If Shorten is serious in wanting to build a mass party of 100,000, he will need to confront the constant stories of bullying, influence peddling and branch stacking that come out of Labor.

More significantly, Shorten will need to define a positive story for Labor that goes beyond the constant – if legitimate – whining about the government’s broken promises.

Clive Palmer’s PUP poses a populist threat to Labor under Bill Shorten. AAP/Alan Porritt

The coalition built by Whitlam and revived by Hawke, Keating and Rudd, which brought together traditional Labor voters and the new professional middle classes, can no longer be taken for granted. The solution is not the gut reaction of some apparatchiks, which is to abandon socially progressive positions. The old union base is slowly declining and the turf for allegiance is more hotly contested than ever.
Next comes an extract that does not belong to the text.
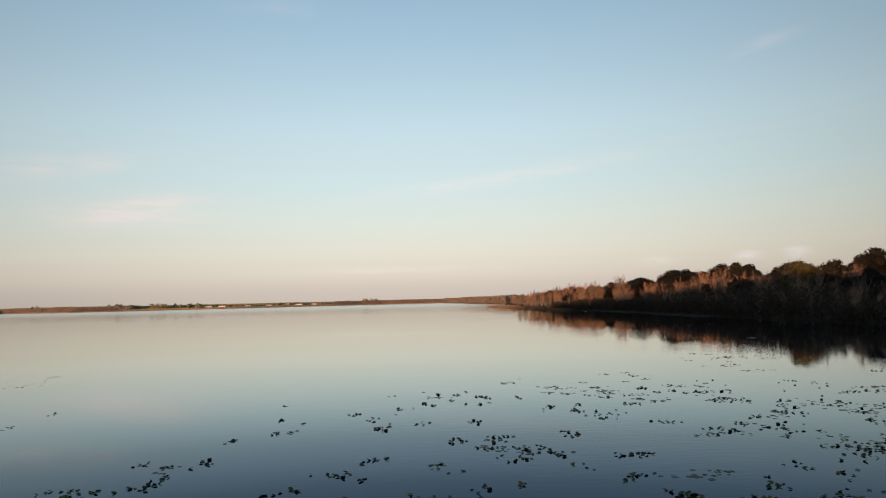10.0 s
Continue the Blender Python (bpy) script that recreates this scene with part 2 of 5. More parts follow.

Labor is threatened from the left by the Greens and from a populist right by the Palmer United Party. And despite current polling, Labor winning a majority in its own right is unlikely. The bitter attacks on the Greens, many of whom are committed social democrats, is not only unhelpful, it is preventing a proper discussion of how to build genuine progressive politics in the current environment.

Shorten’s position is safe thanks largely to the complexities of choosing a party leader. But unless he can construct a new narrative and distance himself from the apparently moribund party machine that created him, he is unlikely to replace Abbott. Labor needs a leader who can simultaneously transform the party and create a new narrative of governance. Waiting for Abbott to self-destruct is not enough.